We’ve already shared some advice to help you simplify your sales process.  But if it was as easy as just creating your pipelines and stages in your CRM, we wouldn’t see so many people struggling to put it into action. 

While it’s simple, there are still moving parts that contribute to the system overall and here’s a guide to understanding how to put those together, to help you diagnose where your sales engine needs a bit of tuning… 

We can break the components down into pipelines, stages, activities and tasks. The challenge is often in confusing what they are and what their function is, so we’re going to lay that out.

Pipelines

What pipelines are: 

A way of grouping your active deals.

What pipelines do: 

Gives you a high level overview of your book of business so you can see the overall value, understand what you’re likely to close this period and see that you’re doing the work to line up new deals for the next period.

Common issues are:

Mixing leads and opportunities in the same pipeline. This causes problems because until a lead engages, it’s not something you should spend as much time/attention on as an opportunity so you don’t want them cluttering up your view. We suggest one pipeline for leads and another for opportunities, so you can focus on the right thing at the right time.

Having a multitude of pipelines. Separate pipelines for territories, channel vs direct sales split, different products, or other deal properties. Use a single opportunity pipeline so you have overall visibility on potential revenue and if you want to see what that looks like for all deals in a territory or another portion of your sales, you can use a filter in your CRM.

Stages

What stages are:

A way of representing the progression of the deals in a pipeline as you work them.

What stages do: 

Give a quick visual indication of where each deal sits along the journey to won (hopefully!), so you can decide where to focus your time and attention most effectively. 

Just like your pipeline overall, stages make it clear which opportunities are being forecasted so sales can be transparent and provide visibility to the company on revenue opportunities. 

Common issues are:

Too many stages, usually from trying to track internal admin like steps to get your quote through a backend approval system before publishing it to your customer. For example, if you know that a prospect has your quote and is evaluating your offering, that’s all the stage needs to reflect – avoid including stages for details that will clutter your view. 

Mixing up stages and activities is another problem, so the next section should explain that 🙂

Activities

What activities are:

The things that you do when you’re working a lead or opportunity, like the interactions you have with the prospect. 

What activities do: 

Move an opportunity forward. Whether it’s to email a proposal, complete an account map or engage with procurement for sign-off, it’s what you do to progress to the next stage in the pipeline (or get clarity on how to achieve progress).

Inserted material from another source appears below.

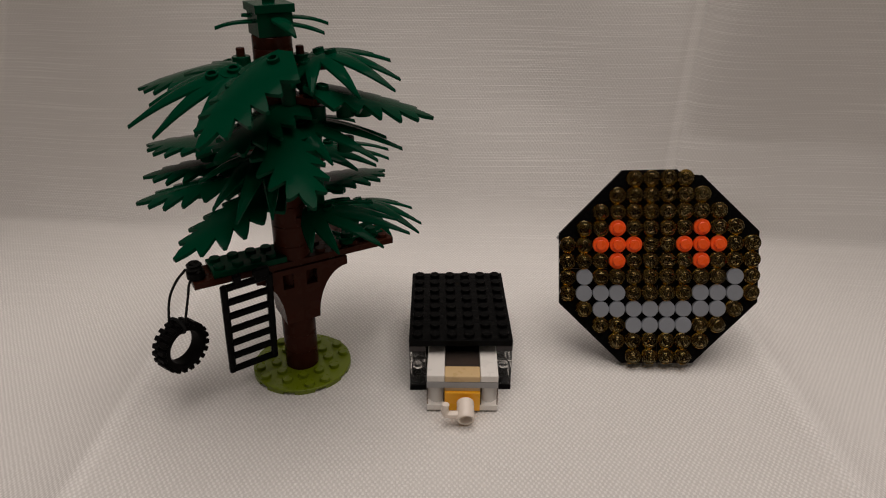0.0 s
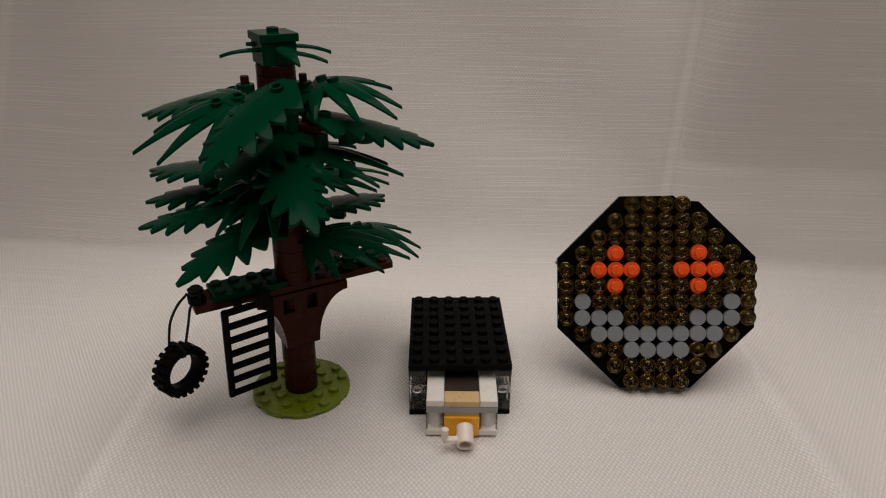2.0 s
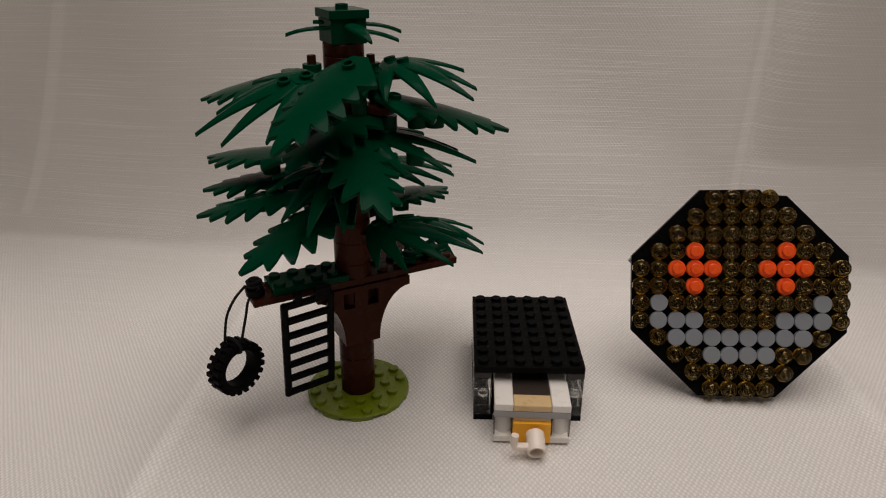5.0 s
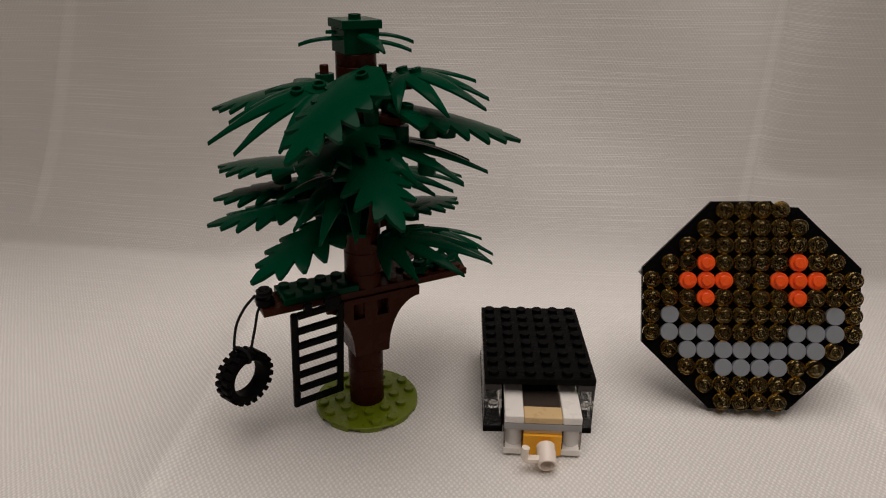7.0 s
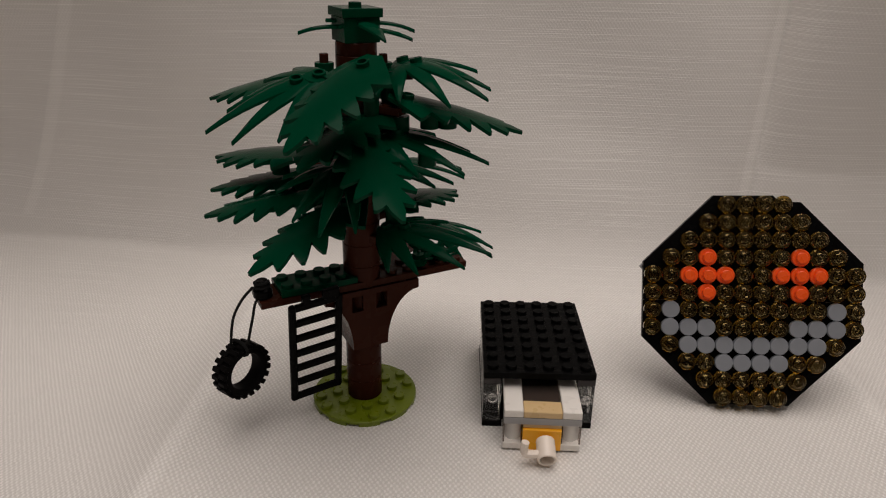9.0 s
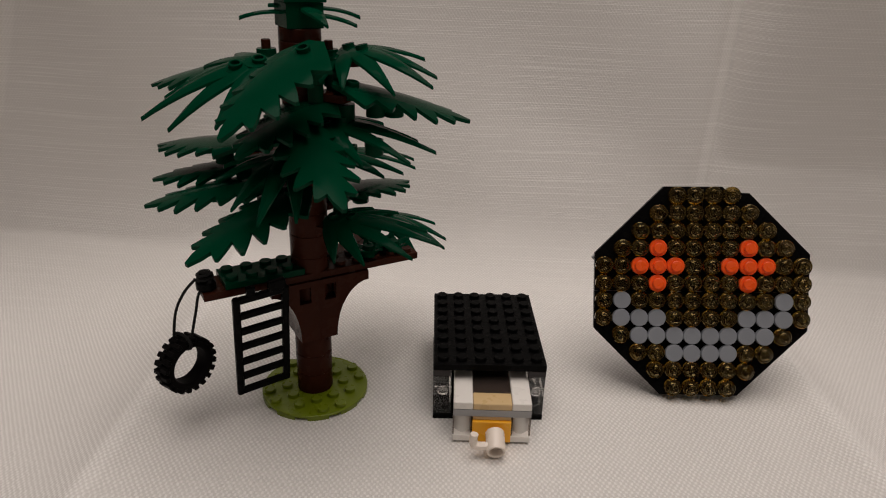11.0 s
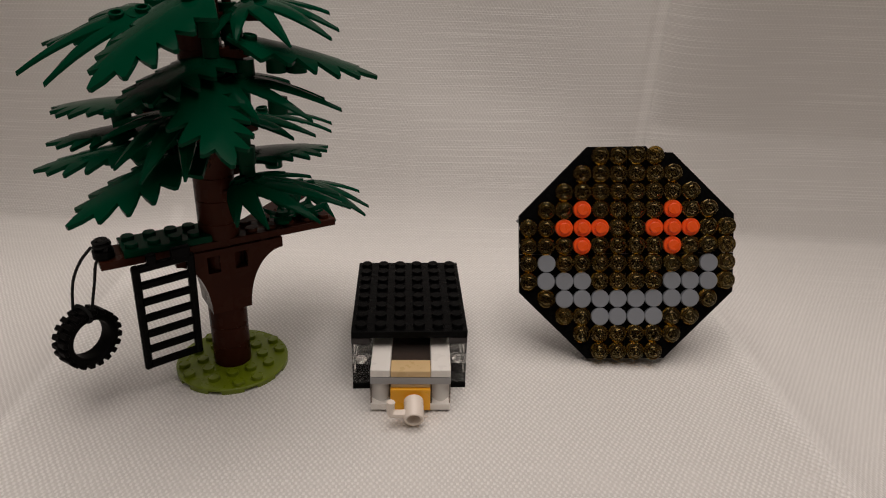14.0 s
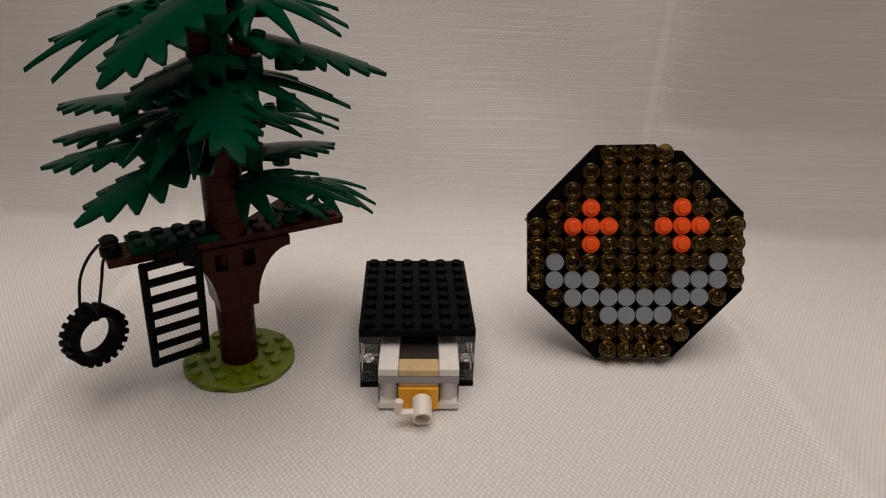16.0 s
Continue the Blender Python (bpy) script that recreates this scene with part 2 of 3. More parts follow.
def build_cloth():
    xs = np.concatenate([np.linspace(-0.8, -0.42, 14)[:-1], np.sort(np.concatenate([np.linspace(-0.42, 0.42, 225), np.linspace(0.1320, 0.1640, 46), np.linspace(-0.3830, -0.3540, 42)])), np.linspace(0.42, 0.8, 14)[1:]])
    xs = xs[np.concatenate([[True], np.diff(xs) > 0.0004])]
    floor_s = np.concatenate([np.linspace(0.0, 0.5, 26)[:-1], np.linspace(0.5, 1.0, 110)])
    wall_h = np.linspace(0.0, 0.30, 110)
    bm = bmesh.new()
    layer = bm.loops.layers.uv.new("UVMap")
    rows, uvs = [], []
    for x in xs:
        y0, r = seam(x), bend(x)
        col, cuv = [], []
        for s in floor_s:
            y = -0.8 + s * (y0 - r + 0.8)
            z = 0.0050 * math.exp(-abs(x - 0.154 - 0.01 * (y - 0.03)) / 0.012) + 0.0046 * math.exp(-abs(x + 0.155 - 0.02 * y) / 0.012)
            z += settle(x) + 1.1 * (settle(x) - 0.0006) * min(1.0, (y0 - r - y) / 0.12)
            z += 0.0004 * noise.noise((x * 18, y * 18, 0)) * min(1, abs(x) * 4)
            col.append((x, y, z))
            cuv.append((x, y - (y0 - 0.17) * max(0.0, (s - 0.5) * 2) ** 2))
        arc = r * math.pi / 2
        for k in range(1, 9):
            a = k / 8 * (math.pi / 2 - 0.44)
            col.append((x, y0 - r + r * math.sin(a), settle(x) + r - r * math.cos(a)))
            cuv.append((x, 0.17 - r + arc * k / 8))
        base_y, base_z = col[-1][1], col[-1][2]
        for h in wall_h[1:]:
            z = base_z + h
            fade = min(1.0, h / 0.05)
            xw = x + 0.135 * z * math.exp(-((x - 0.1485) / 0.10) ** 2) + 0.435 * z * math.exp(-((x + 0.3685) / 0.11) ** 2)
            tilt = min(1.0, max(0.0, (-x - 0.05) / 0.25))
            lean = tilt * tilt * (3 - 2 * tilt)
            y = base_y + 0.072 * (1 - lean) * (1 - math.exp(-h / 0.15)) + lean * (0.020 * (1 - math.exp(-h / 0.04)) - 0.050 * (h / 0.25) ** 2)
            y += 0.010 * math.sin(x * 22 + 15 * h) * fade * noise.noise((x * 3, h * 5, 3))
            d = x - 0.1485
            if d > 0:
                q = min(1.0, max(0.0, h - 0.020) / 0.270)
                y += 0.0036 * math.exp(-d / 0.006) * fade - 0.29 * max(0.0, h - 0.06) * (1 - math.exp(-d / 0.004)) - 0.035 * (1 - math.exp(-d / 0.05)) * q * q * (3 - 2 * q)
                y -= 0.005 * min(1.0, h / 0.022) * ridge(x - 0.185, 0.035)
            else:
                y += 0.0036 * max(0.0, 1 + d / 0.013) * fade
            d = x + 0.3685
            if d < 0:
                q = min(1.0, h / 0.25)
                y -= 0.0040 * fade - 0.0090 * (1 - math.exp(d / 0.016)) * fade + 0.040 * (1 - math.exp(d / 0.060)) * q * q * (3 - 2 * q)
            else:
                y -= 0.004 * math.exp(-d / 0.014) * fade
            y += 0.008 * ridge(x + 0.235 - 0.25 * h, 0.03) * fade * math.exp(-h / 0.12)
            col.append((xw, y, z))
            cuv.append((xw, 0.17 + z))
        rows.append([bm.verts.new(c) for c in col])
        uvs.append(cuv)
    for i in range(len(rows) - 1):
        for j in range(len(rows[0]) - 1):
            f = bm.faces.new((rows[i][j], rows[i + 1][j], rows[i + 1][j + 1], rows[i][j + 1]))
            for loop, (a, b) in zip(f.loops, ((i, j), (i + 1, j), (i + 1, j + 1), (i, j + 1))):
                loop[layer].uv = uvs[a][b]
    me = bpy.data.meshes.new("linen")
    bm.to_mesh(me)
    bm.free()
    me.materials.append(LINEN)
    me.shade_smooth()
    ob = new("tablecloth", me)
    return tagged(ob, "white woven linen cloth with fold creases, spread flat and draped up behind", "tablecloth", kind="structure")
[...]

When you record activities in your CRM, they become a history of the deal that allows anyone to understand what’s happened so they can step in or provide help.

Common issues are: 

Doing the wrong activity at the wrong time and creating busywork that doesn’t progress the deal. For example, there’s no point in engaging your sales engineering team on every preliminary opportunity that hasn’t yet been qualified. 

Also, watch out for too much automation – sending out generic email templates at various stages can backfire when it isn’t relevant.

Tasks

What tasks are:

A way of noting what actions need to be done on each lead or opportunity in your pipeline. A task might represent a few steps you need to take to complete an activity.

What tasks do:

Remind you what needs to be done on each deal so that you don’t forget, and so that you can jump straight in and do it without having to review the history of the deal each time.

Common issues are: 

Just like activities, tasks can be over-automated (usually triggered by moving opportunities between stages). 

Using default task due dates can leave you with too many tasks due on the same day, leading to admin overload for the sales rep (you should know how many tasks it’s reasonable for each rep to do in a day).

Notes

What notes are:

A summary of any important/useful outcomes from activities or updates on a deal.

What notes do:

Along with activities and tasks, notes build up a timeline that make it easy to get a clear understanding of the status and engagement with each deal.

Common issues are:

Too much detail in notes, so it doesn’t let you understand at a glance. 

Mixing up tasks and notes – using notes to record what you plan to do, instead of using a task and keeping notes as a record of outcomes.

Putting it all together

You can read so much that all of these terms start to blur together and you lose sight of the ultimate aim: 

Make your process and your engagement as simple as possible. 

By having a clear understanding of each of these things, you can simplify and take some of the pain out of admin for your whole team. Less pain, happier reps, more productivity, better performance.